* Task prompt *
Transcribe the whole listing below without changing a word, but leave out every image.

* Recorded data *
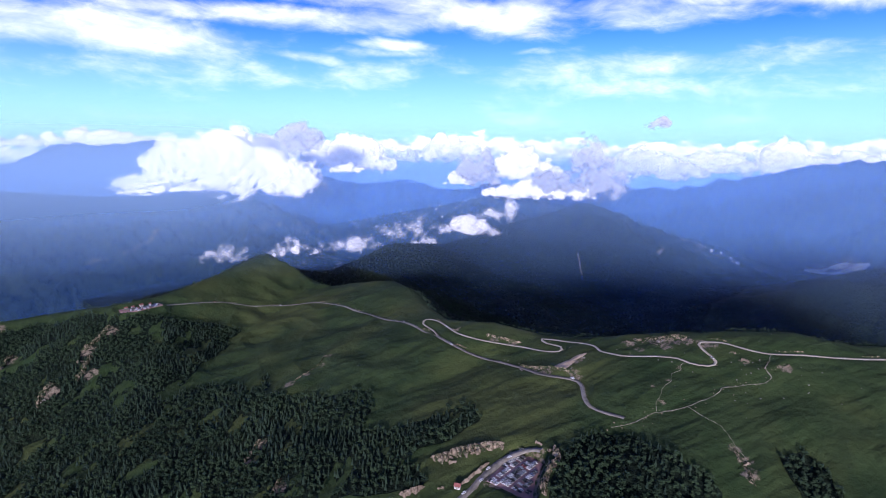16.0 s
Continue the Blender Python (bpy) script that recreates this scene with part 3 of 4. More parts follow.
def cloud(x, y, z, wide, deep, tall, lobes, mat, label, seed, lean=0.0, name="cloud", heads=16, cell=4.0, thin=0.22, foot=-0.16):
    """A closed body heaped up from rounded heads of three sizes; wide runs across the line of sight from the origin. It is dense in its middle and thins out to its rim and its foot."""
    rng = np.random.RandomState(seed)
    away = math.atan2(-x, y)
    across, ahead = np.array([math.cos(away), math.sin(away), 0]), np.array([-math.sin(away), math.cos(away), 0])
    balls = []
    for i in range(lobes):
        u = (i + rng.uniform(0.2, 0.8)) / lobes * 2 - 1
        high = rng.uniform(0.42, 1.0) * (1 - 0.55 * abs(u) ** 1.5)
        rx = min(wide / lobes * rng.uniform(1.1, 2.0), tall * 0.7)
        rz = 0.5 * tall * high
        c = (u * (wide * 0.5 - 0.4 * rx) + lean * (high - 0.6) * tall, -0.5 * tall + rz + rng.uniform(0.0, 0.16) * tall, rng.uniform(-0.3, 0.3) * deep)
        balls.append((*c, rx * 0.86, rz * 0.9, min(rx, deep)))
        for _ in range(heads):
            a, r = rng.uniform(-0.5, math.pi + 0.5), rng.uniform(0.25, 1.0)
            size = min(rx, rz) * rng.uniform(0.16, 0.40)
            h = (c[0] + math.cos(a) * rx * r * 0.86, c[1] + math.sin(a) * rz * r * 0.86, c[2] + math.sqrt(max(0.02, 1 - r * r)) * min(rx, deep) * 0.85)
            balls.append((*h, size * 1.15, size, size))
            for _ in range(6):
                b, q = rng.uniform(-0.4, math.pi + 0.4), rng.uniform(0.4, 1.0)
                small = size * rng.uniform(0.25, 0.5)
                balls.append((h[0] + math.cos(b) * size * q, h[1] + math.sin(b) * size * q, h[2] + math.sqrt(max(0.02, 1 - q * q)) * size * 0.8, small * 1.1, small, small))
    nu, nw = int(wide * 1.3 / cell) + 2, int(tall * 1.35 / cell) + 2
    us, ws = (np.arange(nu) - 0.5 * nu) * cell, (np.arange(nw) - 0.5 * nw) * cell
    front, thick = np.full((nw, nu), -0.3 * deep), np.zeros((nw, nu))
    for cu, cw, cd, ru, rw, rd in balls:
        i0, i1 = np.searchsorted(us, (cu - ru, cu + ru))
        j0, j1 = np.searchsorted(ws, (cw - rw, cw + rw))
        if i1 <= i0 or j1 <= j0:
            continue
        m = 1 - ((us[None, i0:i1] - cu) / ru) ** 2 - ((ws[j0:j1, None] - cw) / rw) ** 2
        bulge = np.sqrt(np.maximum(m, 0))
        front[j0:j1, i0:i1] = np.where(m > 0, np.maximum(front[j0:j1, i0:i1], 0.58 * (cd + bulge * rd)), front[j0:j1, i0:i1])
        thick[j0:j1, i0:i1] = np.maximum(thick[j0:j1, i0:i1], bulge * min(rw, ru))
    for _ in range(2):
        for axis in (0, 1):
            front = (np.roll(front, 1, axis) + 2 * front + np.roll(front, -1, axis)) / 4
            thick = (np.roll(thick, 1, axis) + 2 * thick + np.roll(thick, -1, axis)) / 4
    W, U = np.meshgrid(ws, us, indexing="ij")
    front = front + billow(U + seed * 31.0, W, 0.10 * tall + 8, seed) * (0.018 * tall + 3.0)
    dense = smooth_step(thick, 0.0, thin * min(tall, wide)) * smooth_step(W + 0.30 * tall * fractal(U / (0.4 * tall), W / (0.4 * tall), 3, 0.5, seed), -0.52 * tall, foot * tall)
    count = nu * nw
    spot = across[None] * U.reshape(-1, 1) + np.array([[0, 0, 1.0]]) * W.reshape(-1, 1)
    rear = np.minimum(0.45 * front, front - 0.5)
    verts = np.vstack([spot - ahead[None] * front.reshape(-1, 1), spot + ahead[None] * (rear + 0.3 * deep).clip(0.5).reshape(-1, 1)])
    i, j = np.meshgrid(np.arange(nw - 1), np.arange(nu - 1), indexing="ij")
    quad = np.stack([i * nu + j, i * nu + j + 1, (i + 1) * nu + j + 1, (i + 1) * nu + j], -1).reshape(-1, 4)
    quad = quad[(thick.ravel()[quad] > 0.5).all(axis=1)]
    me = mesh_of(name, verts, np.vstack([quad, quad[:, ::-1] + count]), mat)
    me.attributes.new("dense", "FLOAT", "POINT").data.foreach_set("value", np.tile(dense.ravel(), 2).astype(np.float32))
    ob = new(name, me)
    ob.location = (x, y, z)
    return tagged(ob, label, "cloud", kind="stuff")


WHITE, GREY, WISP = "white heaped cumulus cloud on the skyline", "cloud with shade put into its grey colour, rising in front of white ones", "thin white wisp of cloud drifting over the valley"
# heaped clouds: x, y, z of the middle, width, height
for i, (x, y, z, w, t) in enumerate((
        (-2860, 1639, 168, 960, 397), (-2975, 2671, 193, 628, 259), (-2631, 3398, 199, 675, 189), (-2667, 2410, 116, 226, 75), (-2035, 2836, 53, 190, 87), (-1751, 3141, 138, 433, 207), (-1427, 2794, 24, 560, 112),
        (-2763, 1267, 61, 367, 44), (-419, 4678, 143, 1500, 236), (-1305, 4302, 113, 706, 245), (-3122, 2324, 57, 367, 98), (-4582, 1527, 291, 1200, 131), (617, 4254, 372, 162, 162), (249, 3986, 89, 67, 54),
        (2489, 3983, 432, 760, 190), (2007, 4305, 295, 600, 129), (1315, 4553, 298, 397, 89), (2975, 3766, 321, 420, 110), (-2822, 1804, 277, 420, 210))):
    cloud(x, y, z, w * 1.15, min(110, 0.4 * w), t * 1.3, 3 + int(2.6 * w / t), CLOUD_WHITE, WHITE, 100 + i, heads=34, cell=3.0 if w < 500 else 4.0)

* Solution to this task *
16.0 s
Continue the Blender Python (bpy) script that recreates this scene with part 3 of 4. More parts follow.
def cloud(x, y, z, wide, deep, tall, lobes, mat, label, seed, lean=0.0, name="cloud", heads=16, cell=4.0, thin=0.22, foot=-0.16):
    """A closed body heaped up from rounded heads of three sizes; wide runs across the line of sight from the origin. It is dense in its middle and thins out to its rim and its foot."""
    rng = np.random.RandomState(seed)
    away = math.atan2(-x, y)
    across, ahead = np.array([math.cos(away), math.sin(away), 0]), np.array([-math.sin(away), math.cos(away), 0])
    balls = []
    for i in range(lobes):
        u = (i + rng.uniform(0.2, 0.8)) / lobes * 2 - 1
        high = rng.uniform(0.42, 1.0) * (1 - 0.55 * abs(u) ** 1.5)
        rx = min(wide / lobes * rng.uniform(1.1, 2.0), tall * 0.7)
        rz = 0.5 * tall * high
        c = (u * (wide * 0.5 - 0.4 * rx) + lean * (high - 0.6) * tall, -0.5 * tall + rz + rng.uniform(0.0, 0.16) * tall, rng.uniform(-0.3, 0.3) * deep)
        balls.append((*c, rx * 0.86, rz * 0.9, min(rx, deep)))
        for _ in range(heads):
            a, r = rng.uniform(-0.5, math.pi + 0.5), rng.uniform(0.25, 1.0)
            size = min(rx, rz) * rng.uniform(0.16, 0.40)
            h = (c[0] + math.cos(a) * rx * r * 0.86, c[1] + math.sin(a) * rz * r * 0.86, c[2] + math.sqrt(max(0.02, 1 - r * r)) * min(rx, deep) * 0.85)
            balls.append((*h, size * 1.15, size, size))
            for _ in range(6):
                b, q = rng.uniform(-0.4, math.pi + 0.4), rng.uniform(0.4, 1.0)
                small = size * rng.uniform(0.25, 0.5)
                balls.append((h[0] + math.cos(b) * size * q, h[1] + math.sin(b) * size * q, h[2] + math.sqrt(max(0.02, 1 - q * q)) * size * 0.8, small * 1.1, small, small))
    nu, nw = int(wide * 1.3 / cell) + 2, int(tall * 1.35 / cell) + 2
    us, ws = (np.arange(nu) - 0.5 * nu) * cell, (np.arange(nw) - 0.5 * nw) * cell
    front, thick = np.full((nw, nu), -0.3 * deep), np.zeros((nw, nu))
    for cu, cw, cd, ru, rw, rd in balls:
        i0, i1 = np.searchsorted(us, (cu - ru, cu + ru))
        j0, j1 = np.searchsorted(ws, (cw - rw, cw + rw))
        if i1 <= i0 or j1 <= j0:
            continue
        m = 1 - ((us[None, i0:i1] - cu) / ru) ** 2 - ((ws[j0:j1, None] - cw) / rw) ** 2
        bulge = np.sqrt(np.maximum(m, 0))
        front[j0:j1, i0:i1] = np.where(m > 0, np.maximum(front[j0:j1, i0:i1], 0.58 * (cd + bulge * rd)), front[j0:j1, i0:i1])
        thick[j0:j1, i0:i1] = np.maximum(thick[j0:j1, i0:i1], bulge * min(rw, ru))
    for _ in range(2):
        for axis in (0, 1):
            front = (np.roll(front, 1, axis) + 2 * front + np.roll(front, -1, axis)) / 4
            thick = (np.roll(thick, 1, axis) + 2 * thick + np.roll(thick, -1, axis)) / 4
    W, U = np.meshgrid(ws, us, indexing="ij")
    front = front + billow(U + seed * 31.0, W, 0.10 * tall + 8, seed) * (0.018 * tall + 3.0)
    dense = smooth_step(thick, 0.0, thin * min(tall, wide)) * smooth_step(W + 0.30 * tall * fractal(U / (0.4 * tall), W / (0.4 * tall), 3, 0.5, seed), -0.52 * tall, foot * tall)
    count = nu * nw
    spot = across[None] * U.reshape(-1, 1) + np.array([[0, 0, 1.0]]) * W.reshape(-1, 1)
    rear = np.minimum(0.45 * front, front - 0.5)
    verts = np.vstack([spot - ahead[None] * front.reshape(-1, 1), spot + ahead[None] * (rear + 0.3 * deep).clip(0.5).reshape(-1, 1)])
    i, j = np.meshgrid(np.arange(nw - 1), np.arange(nu - 1), indexing="ij")
    quad = np.stack([i * nu + j, i * nu + j + 1, (i + 1) * nu + j + 1, (i + 1) * nu + j], -1).reshape(-1, 4)
    quad = quad[(thick.ravel()[quad] > 0.5).all(axis=1)]
    me = mesh_of(name, verts, np.vstack([quad, quad[:, ::-1] + count]), mat)
    me.attributes.new("dense", "FLOAT", "POINT").data.foreach_set("value", np.tile(dense.ravel(), 2).astype(np.float32))
    ob = new(name, me)
    ob.location = (x, y, z)
    return tagged(ob, label, "cloud", kind="stuff")


WHITE, GREY, WISP = "white heaped cumulus cloud on the skyline", "cloud with shade put into its grey colour, rising in front of white ones", "thin white wisp of cloud drifting over the valley"
# heaped clouds: x, y, z of the middle, width, height
for i, (x, y, z, w, t) in enumerate((
        (-2860, 1639, 168, 960, 397), (-2975, 2671, 193, 628, 259), (-2631, 3398, 199, 675, 189), (-2667, 2410, 116, 226, 75), (-2035, 2836, 53, 190, 87), (-1751, 3141, 138, 433, 207), (-1427, 2794, 24, 560, 112),
        (-2763, 1267, 61, 367, 44), (-419, 4678, 143, 1500, 236), (-1305, 4302, 113, 706, 245), (-3122, 2324, 57, 367, 98), (-4582, 1527, 291, 1200, 131), (617, 4254, 372, 162, 162), (249, 3986, 89, 67, 54),
        (2489, 3983, 432, 760, 190), (2007, 4305, 295, 600, 129), (1315, 4553, 298, 397, 89), (2975, 3766, 321, 420, 110), (-2822, 1804, 277, 420, 210))):
    cloud(x, y, z, w * 1.15, min(110, 0.4 * w), t * 1.3, 3 + int(2.6 * w / t), CLOUD_WHITE, WHITE, 100 + i, heads=34, cell=3.0 if w < 500 else 4.0)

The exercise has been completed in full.